> _Exercise_: Reproduce exactly the lines from the one containing "for t, *values" down to the one containing "from mathutils import kdtree", including both of those lines, and nothing else.

> _Record excerpts_:
------

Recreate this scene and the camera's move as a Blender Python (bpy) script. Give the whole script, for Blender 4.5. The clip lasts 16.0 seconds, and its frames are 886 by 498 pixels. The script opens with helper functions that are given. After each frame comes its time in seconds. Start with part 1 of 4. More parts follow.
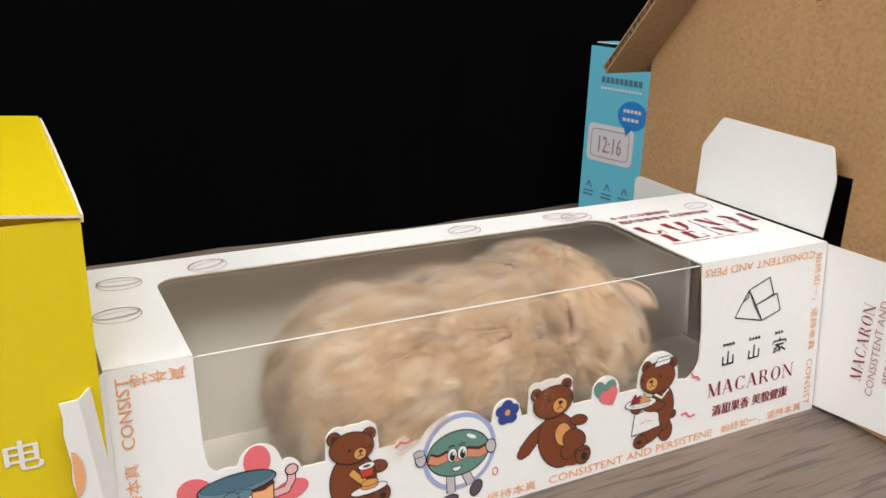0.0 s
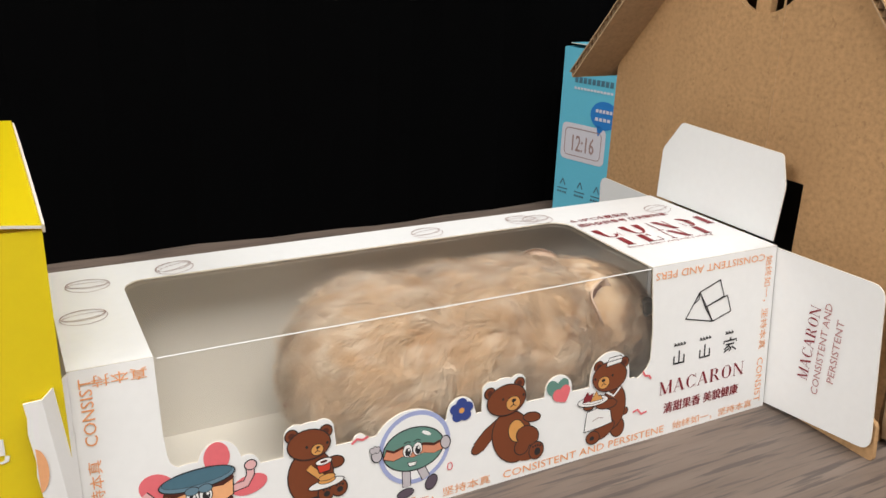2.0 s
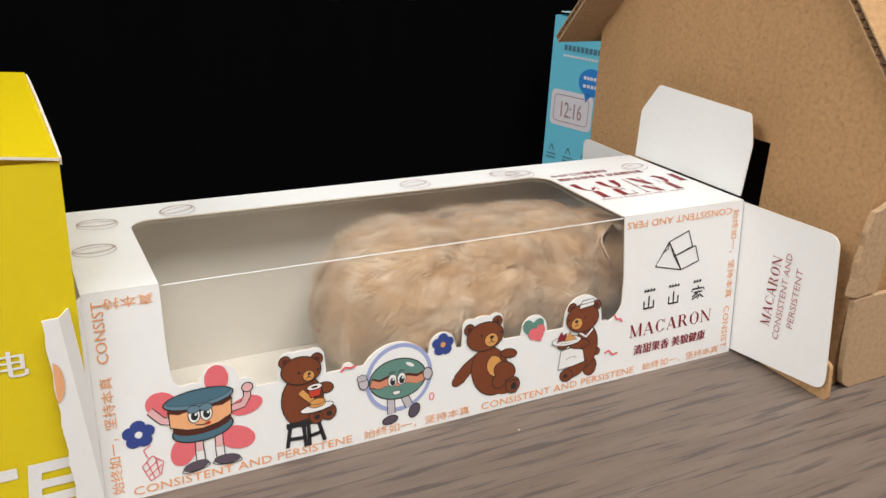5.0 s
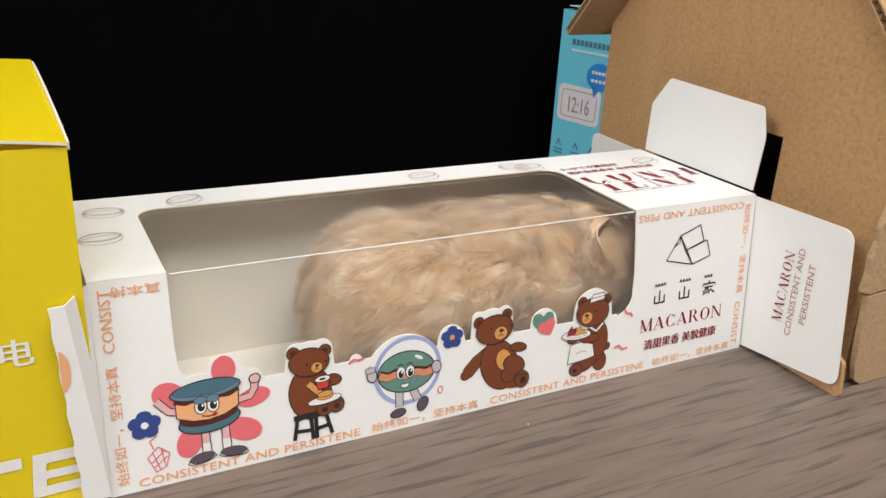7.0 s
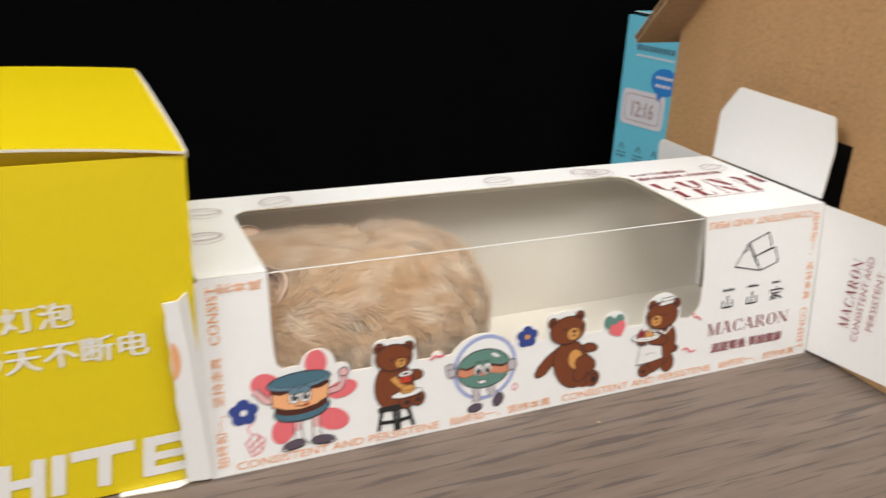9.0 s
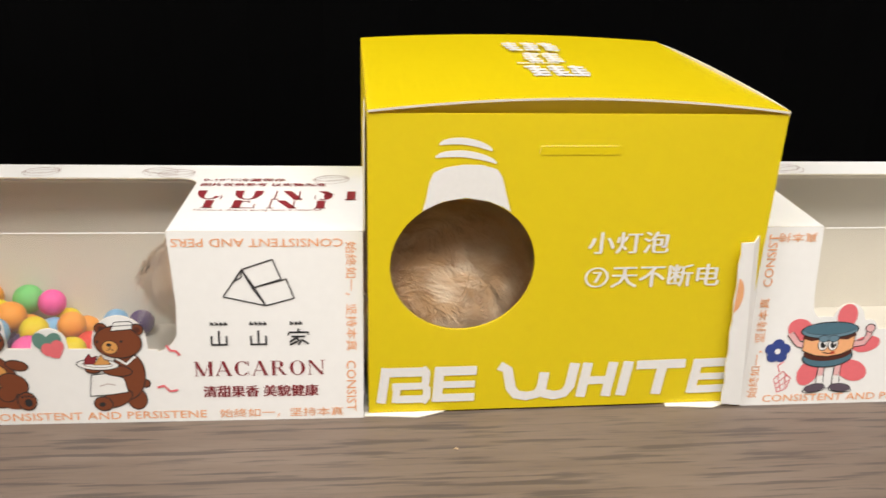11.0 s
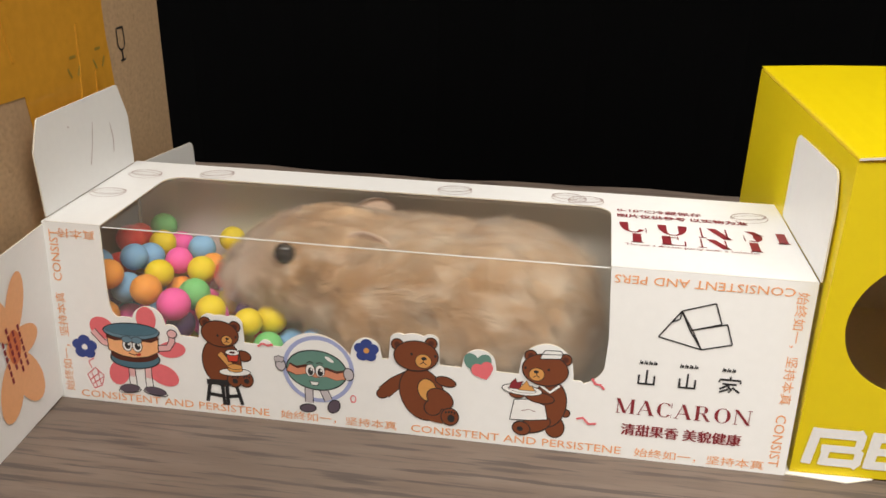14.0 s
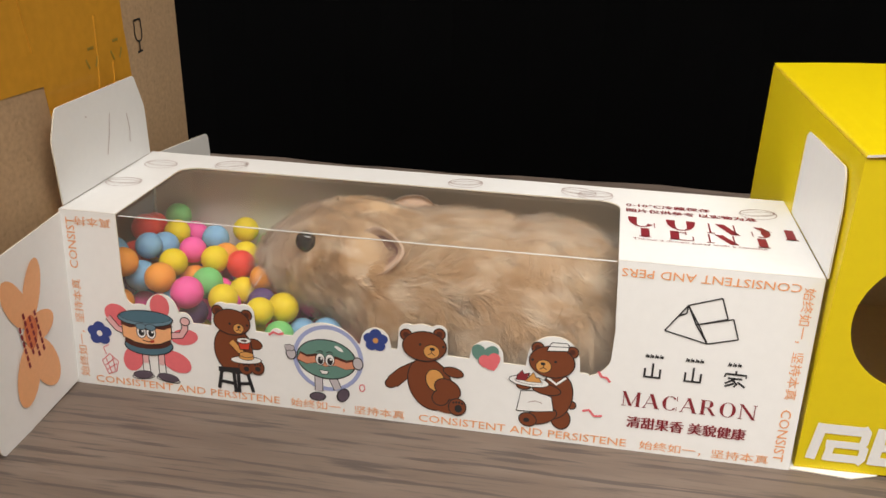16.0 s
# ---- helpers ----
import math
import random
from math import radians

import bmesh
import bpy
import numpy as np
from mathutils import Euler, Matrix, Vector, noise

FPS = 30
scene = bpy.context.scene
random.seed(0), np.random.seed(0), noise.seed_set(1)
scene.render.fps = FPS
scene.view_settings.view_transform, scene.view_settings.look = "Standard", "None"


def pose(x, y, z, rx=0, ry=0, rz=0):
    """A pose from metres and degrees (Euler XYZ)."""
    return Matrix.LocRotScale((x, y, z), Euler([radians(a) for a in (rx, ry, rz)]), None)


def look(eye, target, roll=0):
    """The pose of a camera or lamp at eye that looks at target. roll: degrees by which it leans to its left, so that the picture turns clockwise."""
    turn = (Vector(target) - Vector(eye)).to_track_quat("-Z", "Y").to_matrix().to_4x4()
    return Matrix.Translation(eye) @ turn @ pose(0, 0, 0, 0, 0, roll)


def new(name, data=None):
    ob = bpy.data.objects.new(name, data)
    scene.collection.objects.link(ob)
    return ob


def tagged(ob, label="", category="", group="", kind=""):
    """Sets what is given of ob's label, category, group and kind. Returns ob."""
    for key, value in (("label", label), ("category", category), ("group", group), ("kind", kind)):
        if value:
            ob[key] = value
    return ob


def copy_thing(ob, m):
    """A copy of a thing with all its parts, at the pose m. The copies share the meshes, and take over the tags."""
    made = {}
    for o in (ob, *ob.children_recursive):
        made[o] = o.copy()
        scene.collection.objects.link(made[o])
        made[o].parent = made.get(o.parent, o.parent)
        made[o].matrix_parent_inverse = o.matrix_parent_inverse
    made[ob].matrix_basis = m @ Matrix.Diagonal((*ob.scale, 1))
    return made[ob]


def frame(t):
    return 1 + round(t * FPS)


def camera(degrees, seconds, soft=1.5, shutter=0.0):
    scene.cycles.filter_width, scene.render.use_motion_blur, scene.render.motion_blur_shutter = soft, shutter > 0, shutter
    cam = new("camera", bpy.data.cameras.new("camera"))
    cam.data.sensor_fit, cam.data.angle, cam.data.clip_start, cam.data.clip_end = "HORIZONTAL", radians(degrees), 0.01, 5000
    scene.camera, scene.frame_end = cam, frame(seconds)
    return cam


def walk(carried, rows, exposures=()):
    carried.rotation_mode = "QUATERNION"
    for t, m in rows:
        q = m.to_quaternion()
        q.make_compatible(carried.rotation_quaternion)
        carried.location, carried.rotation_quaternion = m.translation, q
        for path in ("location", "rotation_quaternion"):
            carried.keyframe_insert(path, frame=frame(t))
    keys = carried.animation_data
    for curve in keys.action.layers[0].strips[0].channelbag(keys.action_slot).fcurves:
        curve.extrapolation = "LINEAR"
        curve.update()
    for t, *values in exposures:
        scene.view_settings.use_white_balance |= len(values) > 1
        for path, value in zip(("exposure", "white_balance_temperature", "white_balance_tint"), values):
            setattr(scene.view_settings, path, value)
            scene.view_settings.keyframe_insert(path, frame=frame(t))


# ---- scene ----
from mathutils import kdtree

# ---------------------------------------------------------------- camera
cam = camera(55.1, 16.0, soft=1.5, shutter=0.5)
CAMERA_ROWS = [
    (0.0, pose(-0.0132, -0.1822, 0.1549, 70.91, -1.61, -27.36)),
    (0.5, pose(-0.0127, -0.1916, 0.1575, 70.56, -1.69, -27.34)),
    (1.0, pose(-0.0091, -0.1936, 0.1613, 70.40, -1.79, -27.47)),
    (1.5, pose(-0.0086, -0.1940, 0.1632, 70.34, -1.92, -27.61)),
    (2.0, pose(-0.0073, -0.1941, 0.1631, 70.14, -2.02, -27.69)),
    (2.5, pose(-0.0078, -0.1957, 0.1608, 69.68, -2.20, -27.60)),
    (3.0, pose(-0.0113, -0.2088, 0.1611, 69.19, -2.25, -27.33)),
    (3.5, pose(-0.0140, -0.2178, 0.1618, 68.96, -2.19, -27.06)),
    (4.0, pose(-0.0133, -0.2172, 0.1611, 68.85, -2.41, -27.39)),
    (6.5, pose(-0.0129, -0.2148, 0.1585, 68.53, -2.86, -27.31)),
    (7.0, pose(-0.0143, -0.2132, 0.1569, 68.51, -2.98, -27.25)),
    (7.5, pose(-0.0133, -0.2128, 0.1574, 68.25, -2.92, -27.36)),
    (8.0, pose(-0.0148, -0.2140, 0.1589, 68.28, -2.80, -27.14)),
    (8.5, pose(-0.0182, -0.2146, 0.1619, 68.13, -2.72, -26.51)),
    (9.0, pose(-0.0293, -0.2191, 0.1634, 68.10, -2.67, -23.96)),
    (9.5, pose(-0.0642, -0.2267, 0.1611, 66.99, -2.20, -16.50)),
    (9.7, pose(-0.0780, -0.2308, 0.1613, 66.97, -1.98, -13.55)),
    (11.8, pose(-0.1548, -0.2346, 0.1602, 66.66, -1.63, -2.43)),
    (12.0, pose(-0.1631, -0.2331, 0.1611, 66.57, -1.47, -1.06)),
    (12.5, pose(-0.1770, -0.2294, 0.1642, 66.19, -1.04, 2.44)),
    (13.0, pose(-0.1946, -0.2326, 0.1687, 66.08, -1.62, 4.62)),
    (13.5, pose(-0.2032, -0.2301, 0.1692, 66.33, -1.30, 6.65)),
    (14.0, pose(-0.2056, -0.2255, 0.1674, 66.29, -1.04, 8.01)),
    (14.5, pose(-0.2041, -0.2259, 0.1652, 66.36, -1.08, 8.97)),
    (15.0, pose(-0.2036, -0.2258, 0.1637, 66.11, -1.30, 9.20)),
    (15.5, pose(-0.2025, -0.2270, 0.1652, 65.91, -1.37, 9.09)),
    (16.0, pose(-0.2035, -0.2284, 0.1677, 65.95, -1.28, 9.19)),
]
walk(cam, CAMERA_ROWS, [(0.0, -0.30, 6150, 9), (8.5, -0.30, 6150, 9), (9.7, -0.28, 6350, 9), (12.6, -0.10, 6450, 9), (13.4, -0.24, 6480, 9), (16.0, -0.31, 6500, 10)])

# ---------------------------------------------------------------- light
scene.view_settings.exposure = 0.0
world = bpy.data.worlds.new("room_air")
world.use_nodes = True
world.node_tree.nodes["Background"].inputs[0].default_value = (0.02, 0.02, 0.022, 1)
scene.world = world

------

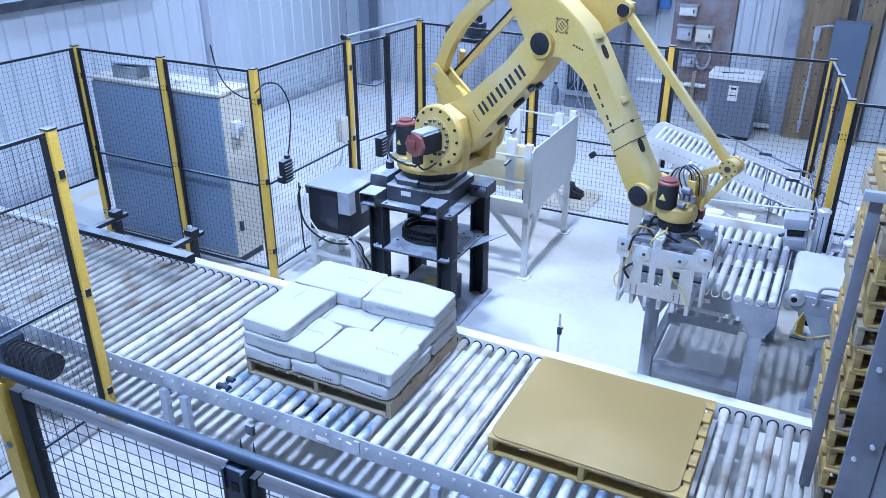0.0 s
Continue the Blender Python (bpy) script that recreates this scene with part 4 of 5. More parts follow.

------

> _Complete answer_:
    for t, *values in exposures:
        scene.view_settings.use_white_balance |= len(values) > 1
        for path, value in zip(("exposure", "white_balance_temperature", "white_balance_tint"), values):
            setattr(scene.view_settings, path, value)
            scene.view_settings.keyframe_insert(path, frame=frame(t))


# ---- scene ----
from mathutils import kdtree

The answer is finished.